| DATA IN THIS EXERCISE |
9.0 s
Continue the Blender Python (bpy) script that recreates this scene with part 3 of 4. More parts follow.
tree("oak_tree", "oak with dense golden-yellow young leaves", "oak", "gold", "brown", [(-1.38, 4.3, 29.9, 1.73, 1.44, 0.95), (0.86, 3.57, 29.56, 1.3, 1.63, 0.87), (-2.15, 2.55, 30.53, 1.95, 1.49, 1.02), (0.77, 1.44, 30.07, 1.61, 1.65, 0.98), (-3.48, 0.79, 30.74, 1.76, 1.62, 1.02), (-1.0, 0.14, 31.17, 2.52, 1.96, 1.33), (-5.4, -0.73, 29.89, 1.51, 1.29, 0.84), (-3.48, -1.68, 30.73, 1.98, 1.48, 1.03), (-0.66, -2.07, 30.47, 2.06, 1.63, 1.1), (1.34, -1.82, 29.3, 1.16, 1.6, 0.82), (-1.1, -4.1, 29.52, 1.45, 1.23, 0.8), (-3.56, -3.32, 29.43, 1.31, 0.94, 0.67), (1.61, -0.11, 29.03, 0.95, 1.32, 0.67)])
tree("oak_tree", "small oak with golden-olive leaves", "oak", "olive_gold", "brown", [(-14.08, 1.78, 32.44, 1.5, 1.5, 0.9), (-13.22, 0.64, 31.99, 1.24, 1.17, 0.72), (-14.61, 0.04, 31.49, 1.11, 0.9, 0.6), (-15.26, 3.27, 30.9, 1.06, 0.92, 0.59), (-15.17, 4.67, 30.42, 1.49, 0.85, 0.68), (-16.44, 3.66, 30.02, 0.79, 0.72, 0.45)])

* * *

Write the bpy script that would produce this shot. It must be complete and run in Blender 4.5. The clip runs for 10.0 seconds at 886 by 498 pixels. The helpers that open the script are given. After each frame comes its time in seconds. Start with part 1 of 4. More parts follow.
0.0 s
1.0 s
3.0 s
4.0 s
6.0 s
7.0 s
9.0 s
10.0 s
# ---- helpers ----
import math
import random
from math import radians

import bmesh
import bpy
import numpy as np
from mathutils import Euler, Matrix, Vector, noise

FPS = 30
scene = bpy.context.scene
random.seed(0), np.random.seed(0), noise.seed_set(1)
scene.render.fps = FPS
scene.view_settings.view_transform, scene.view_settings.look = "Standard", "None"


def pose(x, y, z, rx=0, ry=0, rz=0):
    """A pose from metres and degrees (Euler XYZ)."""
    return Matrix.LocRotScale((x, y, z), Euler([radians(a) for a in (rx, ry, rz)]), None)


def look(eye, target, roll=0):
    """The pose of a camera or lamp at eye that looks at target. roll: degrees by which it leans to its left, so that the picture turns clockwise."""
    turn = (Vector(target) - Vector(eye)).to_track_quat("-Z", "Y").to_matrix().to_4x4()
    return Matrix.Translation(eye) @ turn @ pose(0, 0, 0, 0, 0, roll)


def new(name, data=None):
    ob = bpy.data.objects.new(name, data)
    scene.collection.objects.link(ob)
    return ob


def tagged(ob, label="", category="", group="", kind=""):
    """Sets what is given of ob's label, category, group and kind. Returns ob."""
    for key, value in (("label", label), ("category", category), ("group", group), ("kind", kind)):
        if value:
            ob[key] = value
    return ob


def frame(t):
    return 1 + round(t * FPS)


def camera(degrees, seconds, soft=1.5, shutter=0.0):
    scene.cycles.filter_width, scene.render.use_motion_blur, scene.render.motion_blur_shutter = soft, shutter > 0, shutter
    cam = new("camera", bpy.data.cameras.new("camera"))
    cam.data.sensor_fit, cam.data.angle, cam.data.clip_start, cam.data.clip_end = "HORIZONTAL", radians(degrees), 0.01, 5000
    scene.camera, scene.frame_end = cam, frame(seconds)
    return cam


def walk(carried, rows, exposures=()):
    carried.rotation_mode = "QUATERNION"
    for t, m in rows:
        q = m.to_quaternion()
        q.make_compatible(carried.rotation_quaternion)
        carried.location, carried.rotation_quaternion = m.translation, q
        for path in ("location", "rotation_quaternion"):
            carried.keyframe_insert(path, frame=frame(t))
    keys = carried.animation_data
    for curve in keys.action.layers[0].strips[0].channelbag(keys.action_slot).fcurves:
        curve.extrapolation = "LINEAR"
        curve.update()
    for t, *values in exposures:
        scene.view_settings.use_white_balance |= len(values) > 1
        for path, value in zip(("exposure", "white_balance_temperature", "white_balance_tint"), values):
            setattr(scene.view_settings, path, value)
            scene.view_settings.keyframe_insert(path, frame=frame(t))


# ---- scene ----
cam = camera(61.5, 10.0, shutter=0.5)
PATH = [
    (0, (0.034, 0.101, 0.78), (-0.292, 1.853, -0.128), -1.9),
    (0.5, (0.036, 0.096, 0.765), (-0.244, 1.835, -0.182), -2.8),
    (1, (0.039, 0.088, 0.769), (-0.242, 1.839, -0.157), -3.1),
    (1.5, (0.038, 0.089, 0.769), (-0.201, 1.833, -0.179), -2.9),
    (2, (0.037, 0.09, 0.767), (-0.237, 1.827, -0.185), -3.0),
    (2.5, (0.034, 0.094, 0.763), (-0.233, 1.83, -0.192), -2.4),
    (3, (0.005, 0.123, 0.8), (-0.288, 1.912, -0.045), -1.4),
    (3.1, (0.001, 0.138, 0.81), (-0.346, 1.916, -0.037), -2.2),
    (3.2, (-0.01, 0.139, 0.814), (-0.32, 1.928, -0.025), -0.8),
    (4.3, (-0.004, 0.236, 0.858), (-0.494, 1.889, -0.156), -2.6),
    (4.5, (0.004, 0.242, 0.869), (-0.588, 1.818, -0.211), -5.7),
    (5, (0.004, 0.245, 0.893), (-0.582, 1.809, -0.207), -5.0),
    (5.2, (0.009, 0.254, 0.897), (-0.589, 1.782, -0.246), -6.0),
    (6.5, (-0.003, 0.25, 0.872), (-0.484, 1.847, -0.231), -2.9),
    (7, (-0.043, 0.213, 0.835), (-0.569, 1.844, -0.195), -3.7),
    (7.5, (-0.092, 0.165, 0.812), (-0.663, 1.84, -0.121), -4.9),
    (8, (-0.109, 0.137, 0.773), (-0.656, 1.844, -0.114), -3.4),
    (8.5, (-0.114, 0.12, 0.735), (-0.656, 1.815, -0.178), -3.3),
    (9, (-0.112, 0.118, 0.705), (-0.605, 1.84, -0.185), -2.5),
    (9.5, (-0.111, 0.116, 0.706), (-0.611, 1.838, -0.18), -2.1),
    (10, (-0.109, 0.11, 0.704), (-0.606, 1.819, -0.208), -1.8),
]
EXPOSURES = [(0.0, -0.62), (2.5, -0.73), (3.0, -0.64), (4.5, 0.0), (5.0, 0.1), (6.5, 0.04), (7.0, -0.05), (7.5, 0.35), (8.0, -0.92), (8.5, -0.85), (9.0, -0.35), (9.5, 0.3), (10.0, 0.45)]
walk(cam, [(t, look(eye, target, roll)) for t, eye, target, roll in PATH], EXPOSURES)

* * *

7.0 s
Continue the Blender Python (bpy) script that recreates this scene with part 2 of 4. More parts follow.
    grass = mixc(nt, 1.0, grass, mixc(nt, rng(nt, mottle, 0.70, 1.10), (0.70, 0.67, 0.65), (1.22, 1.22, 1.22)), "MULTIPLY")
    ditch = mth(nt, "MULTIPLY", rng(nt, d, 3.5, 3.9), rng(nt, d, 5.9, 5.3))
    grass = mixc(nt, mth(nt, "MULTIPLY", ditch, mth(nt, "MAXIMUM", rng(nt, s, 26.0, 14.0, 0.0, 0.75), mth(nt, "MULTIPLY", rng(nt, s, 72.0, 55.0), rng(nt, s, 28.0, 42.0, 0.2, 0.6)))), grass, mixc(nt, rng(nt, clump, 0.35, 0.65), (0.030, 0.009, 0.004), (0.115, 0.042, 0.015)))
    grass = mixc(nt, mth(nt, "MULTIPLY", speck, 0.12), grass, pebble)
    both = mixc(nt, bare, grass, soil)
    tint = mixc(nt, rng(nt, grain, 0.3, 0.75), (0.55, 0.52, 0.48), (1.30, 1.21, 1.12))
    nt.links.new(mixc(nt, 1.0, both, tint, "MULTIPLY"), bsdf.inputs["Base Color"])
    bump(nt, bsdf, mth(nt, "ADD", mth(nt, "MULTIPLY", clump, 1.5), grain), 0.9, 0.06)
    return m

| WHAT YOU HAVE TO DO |
Copy out exactly the lines running from the one with "what is given" to the one with "setattr(scene.view_settings, path, value)", including both ends, and nothing more.

| ANSWER TO THIS PROBLEM |
    """Sets what is given of ob's label, category, group and kind. Returns ob."""
    for key, value in (("label", label), ("category", category), ("group", group), ("kind", kind)):
        if value:
            ob[key] = value
    return ob


def frame(t):
    return 1 + round(t * FPS)


def camera(degrees, seconds, soft=1.5, shutter=0.0):
    scene.cycles.filter_width, scene.render.use_motion_blur, scene.render.motion_blur_shutter = soft, shutter > 0, shutter
    cam = new("camera", bpy.data.cameras.new("camera"))
    cam.data.sensor_fit, cam.data.angle, cam.data.clip_start, cam.data.clip_end = "HORIZONTAL", radians(degrees), 0.01, 5000
    scene.camera, scene.frame_end = cam, frame(seconds)
    return cam


def walk(carried, rows, exposures=()):
    carried.rotation_mode = "QUATERNION"
    for t, m in rows:
        q = m.to_quaternion()
        q.make_compatible(carried.rotation_quaternion)
        carried.location, carried.rotation_quaternion = m.translation, q
        for path in ("location", "rotation_quaternion"):
            carried.keyframe_insert(path, frame=frame(t))
    keys = carried.animation_data
    for curve in keys.action.layers[0].strips[0].channelbag(keys.action_slot).fcurves:
        curve.extrapolation = "LINEAR"
        curve.update()
    for t, *values in exposures:
        scene.view_settings.use_white_balance |= len(values) > 1
        for path, value in zip(("exposure", "white_balance_temperature", "white_balance_tint"), values):
            setattr(scene.view_settings, path, value)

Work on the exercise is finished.